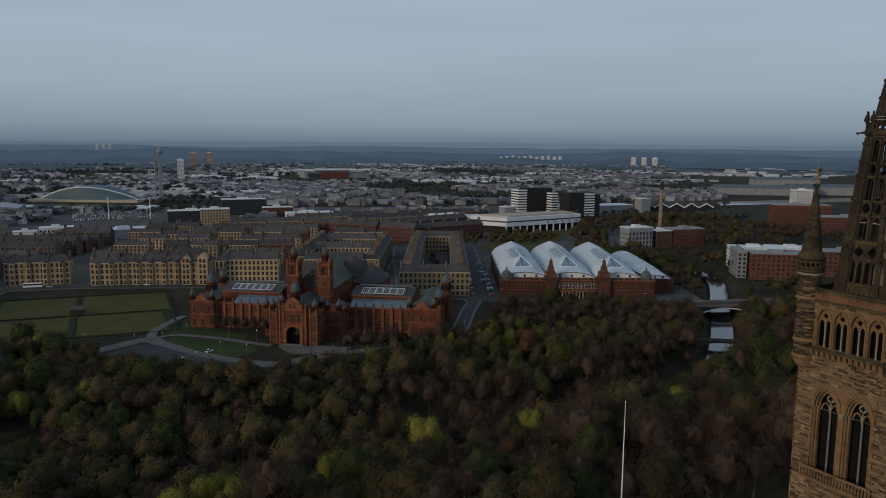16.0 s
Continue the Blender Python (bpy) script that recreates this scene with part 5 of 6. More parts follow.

==

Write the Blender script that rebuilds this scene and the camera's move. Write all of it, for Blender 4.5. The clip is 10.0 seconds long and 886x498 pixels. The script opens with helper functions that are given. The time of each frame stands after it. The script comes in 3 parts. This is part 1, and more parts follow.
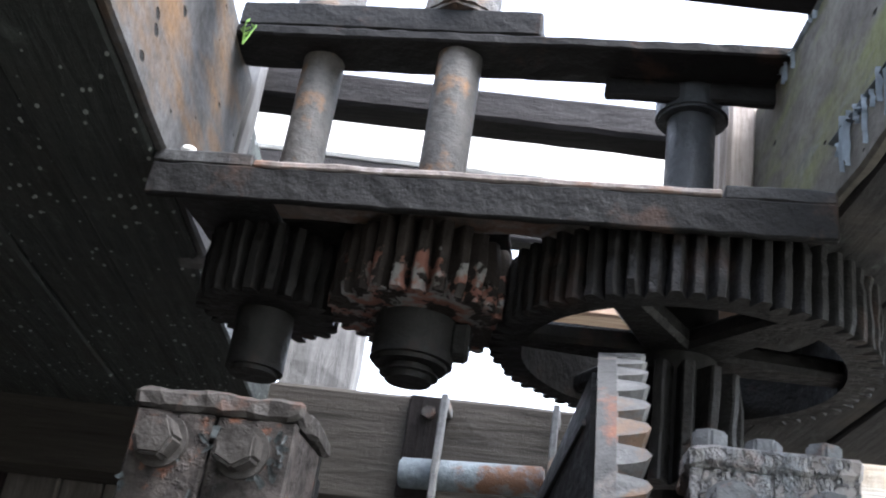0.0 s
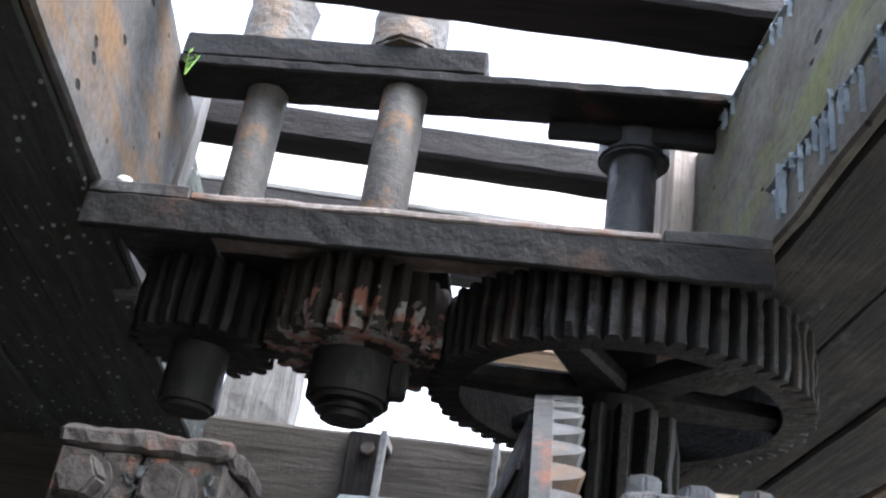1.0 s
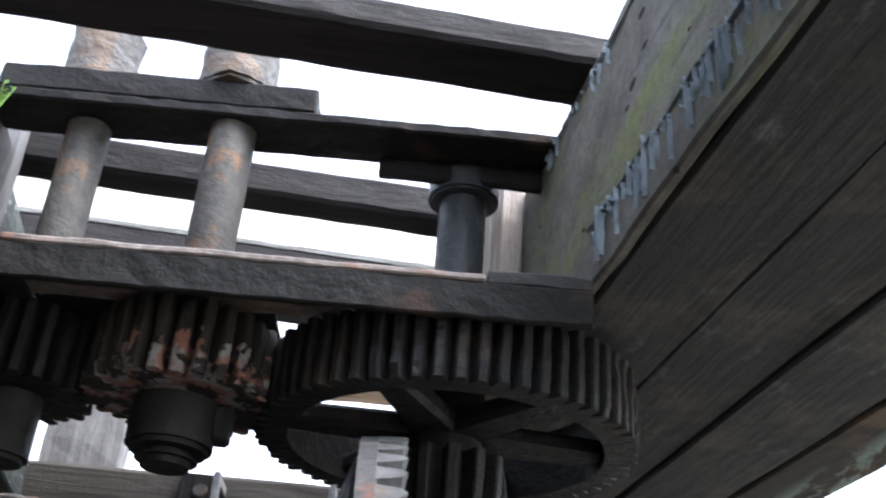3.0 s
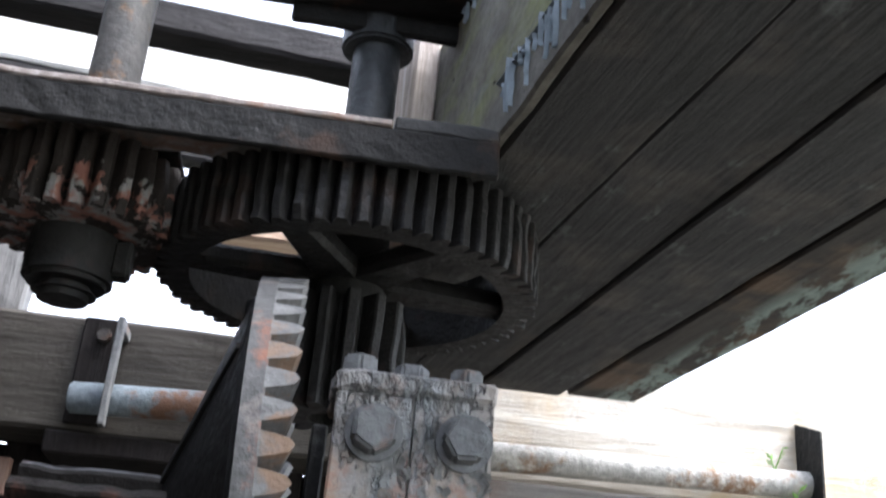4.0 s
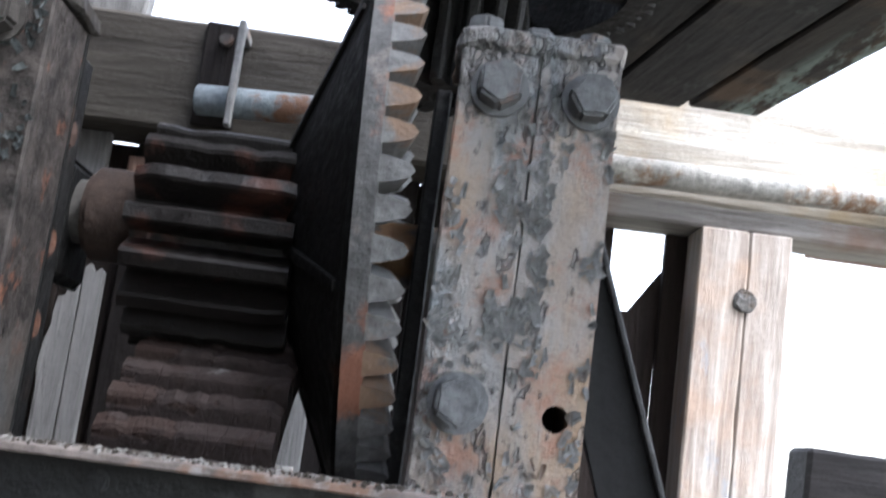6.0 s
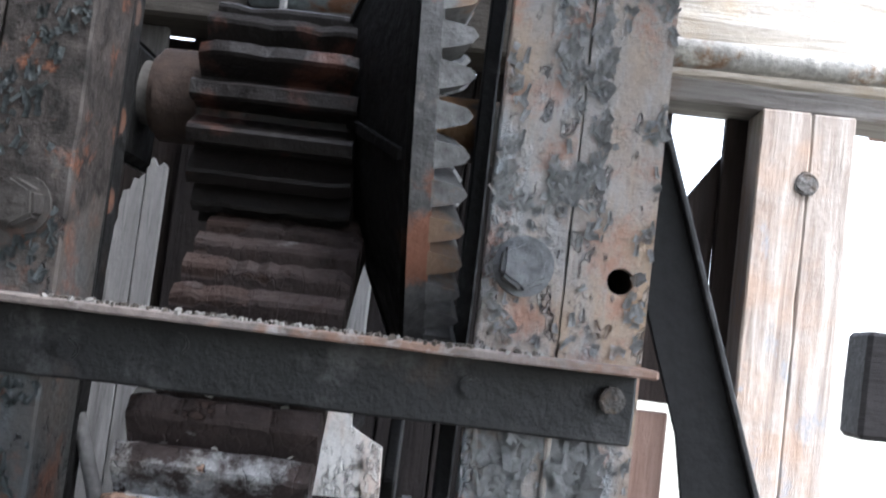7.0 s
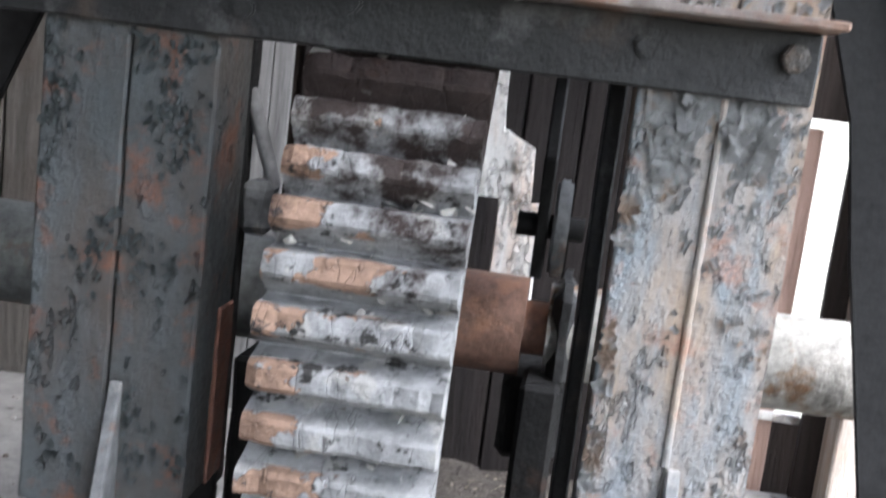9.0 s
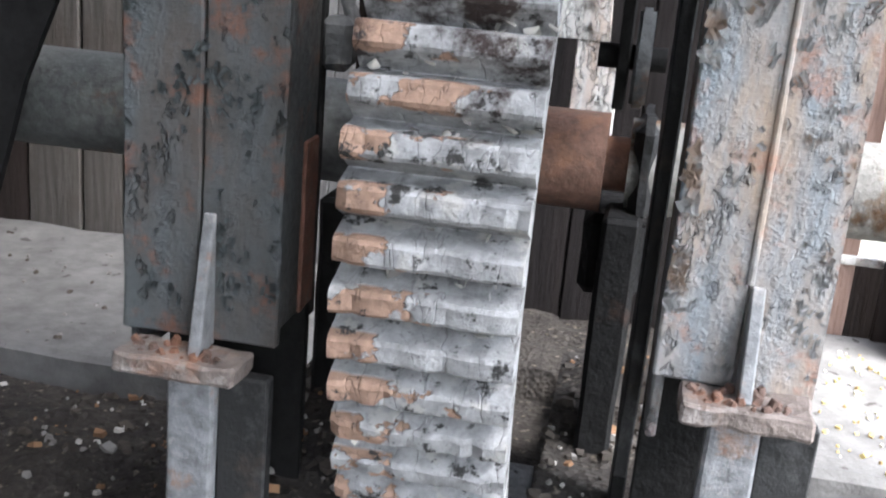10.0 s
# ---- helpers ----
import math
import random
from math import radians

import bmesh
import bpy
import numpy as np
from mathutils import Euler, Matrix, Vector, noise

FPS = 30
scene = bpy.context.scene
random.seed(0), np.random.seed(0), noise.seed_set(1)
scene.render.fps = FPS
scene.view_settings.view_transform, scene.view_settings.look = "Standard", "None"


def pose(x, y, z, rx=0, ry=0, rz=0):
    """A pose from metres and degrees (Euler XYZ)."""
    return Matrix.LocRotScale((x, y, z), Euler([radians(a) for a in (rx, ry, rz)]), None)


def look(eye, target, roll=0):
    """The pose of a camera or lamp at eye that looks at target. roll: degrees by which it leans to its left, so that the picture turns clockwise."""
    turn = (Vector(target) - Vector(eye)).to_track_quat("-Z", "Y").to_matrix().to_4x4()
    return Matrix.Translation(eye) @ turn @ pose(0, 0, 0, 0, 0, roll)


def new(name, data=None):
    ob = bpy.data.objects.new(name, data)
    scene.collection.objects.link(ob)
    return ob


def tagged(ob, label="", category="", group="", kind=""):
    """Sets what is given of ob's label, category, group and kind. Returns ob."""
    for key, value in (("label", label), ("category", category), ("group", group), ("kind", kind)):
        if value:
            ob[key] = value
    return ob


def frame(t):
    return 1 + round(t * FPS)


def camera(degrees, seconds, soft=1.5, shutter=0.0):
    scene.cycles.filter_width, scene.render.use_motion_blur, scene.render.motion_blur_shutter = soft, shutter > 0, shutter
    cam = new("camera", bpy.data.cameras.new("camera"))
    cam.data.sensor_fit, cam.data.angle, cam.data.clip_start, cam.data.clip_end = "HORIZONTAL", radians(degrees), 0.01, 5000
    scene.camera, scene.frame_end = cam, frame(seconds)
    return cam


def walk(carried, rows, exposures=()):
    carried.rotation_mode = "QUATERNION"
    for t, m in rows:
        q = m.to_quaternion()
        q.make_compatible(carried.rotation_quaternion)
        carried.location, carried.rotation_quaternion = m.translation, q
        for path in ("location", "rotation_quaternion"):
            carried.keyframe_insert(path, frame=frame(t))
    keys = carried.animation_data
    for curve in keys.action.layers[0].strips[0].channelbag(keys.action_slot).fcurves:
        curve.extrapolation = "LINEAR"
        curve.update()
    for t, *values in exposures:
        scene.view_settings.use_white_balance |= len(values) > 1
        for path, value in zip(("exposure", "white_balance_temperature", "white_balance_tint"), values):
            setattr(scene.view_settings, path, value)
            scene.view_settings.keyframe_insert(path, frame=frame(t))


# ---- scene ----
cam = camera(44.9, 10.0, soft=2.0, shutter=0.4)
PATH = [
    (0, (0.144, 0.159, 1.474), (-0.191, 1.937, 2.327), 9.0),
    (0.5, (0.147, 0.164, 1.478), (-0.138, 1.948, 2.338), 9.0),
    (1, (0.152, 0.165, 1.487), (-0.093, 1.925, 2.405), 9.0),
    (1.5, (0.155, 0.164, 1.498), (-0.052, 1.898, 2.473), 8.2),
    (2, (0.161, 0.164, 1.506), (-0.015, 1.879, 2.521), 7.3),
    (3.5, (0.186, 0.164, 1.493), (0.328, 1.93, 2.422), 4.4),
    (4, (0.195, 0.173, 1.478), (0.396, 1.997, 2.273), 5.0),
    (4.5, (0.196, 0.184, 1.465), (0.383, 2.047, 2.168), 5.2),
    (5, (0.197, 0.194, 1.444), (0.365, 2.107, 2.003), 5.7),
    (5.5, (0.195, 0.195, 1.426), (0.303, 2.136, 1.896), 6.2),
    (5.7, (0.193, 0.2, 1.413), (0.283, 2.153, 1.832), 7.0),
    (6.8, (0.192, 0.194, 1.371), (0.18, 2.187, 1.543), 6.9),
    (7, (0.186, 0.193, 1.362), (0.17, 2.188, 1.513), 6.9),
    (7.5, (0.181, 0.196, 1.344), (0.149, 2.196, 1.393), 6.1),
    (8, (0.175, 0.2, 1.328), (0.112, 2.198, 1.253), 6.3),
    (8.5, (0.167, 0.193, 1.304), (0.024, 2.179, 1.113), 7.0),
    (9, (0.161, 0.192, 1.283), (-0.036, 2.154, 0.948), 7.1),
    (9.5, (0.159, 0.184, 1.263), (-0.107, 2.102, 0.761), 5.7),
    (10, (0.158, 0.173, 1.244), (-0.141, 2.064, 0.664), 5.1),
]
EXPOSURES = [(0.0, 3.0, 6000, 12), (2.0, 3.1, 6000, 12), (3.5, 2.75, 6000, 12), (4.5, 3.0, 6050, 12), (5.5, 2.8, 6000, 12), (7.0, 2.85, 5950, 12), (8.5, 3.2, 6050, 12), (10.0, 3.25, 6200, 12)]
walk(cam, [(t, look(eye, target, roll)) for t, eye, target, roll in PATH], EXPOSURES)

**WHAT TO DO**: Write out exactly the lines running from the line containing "carried.location, carried.rotation_quaternion = m.translation, q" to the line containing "scene.view_settings.keyframe_insert(path, frame=frame(t))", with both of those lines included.

**SOLVED EXERCISE**:
        carried.location, carried.rotation_quaternion = m.translation, q
        for path in ("location", "rotation_quaternion"):
            carried.keyframe_insert(path, frame=frame(t))
    keys = carried.animation_data
    for curve in keys.action.layers[0].strips[0].channelbag(keys.action_slot).fcurves:
        curve.extrapolation = "LINEAR"
        curve.update()
    for t, *values in exposures:
        scene.view_settings.use_white_balance |= len(values) > 1
        for path, value in zip(("exposure", "white_balance_temperature", "white_balance_tint"), values):
            setattr(scene.view_settings, path, value)
            scene.view_settings.keyframe_insert(path, frame=frame(t))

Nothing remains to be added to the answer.